TP: Especially to make it your supreme value. It reminds me of the image of the body that Paul uses in 1 Corinthians 12. It's not that we're all the same body part. We're all different. In fact, some parts are less honourable than other parts. And we want to treat the less honourable parts with more honour. We want to raise them up. And it's much the same as the passage we mentioned earlier in Philippians 2 where our goal as Christians is not equality. It's actually to treat you as more significant than myself, to count your interests and your salvation in Christ and your benefit and your welfare as more significant than mine. We’re not trying to equalize everybody, we're actually looking to honour and love those around us, which is a different framework.
PJ: Yes, that’s why this word ‘consent’ is being promoted so strongly. But that’s less than Christian. I don't want young men to see the standard of behaviour as consent. I want them to do much more than that. I want them to love, I want them to lay down their life in sacrifice for the other, whoever that other may be. Consent is just the basic entrance level, but we've got to do much better than just treat each other with consent. People can consent to use drugs. I don't think that means I should give it to them.

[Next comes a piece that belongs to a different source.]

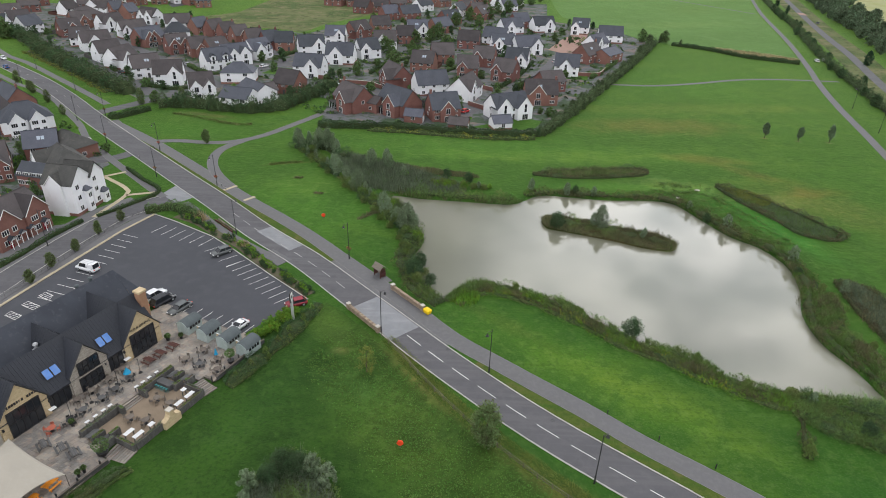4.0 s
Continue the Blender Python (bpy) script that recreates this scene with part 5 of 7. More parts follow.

TP: So this concept of submission that's so common in Scripture—all the way from how Jesus submits to his Father down to the way that we submit to one another and to each other in society and within churches in different ways and in different roles and frameworks that we have—it is such a blessing for our lives from our good God. We actually know that in our culture, because it’s a mess if we don’t submit to authority rightfully and voluntarily. And so we’ve got to be aware of how we’ve drunk some of the Kool Aid of our culture if we are anti-submission, and remember that submission is God’s gift to us.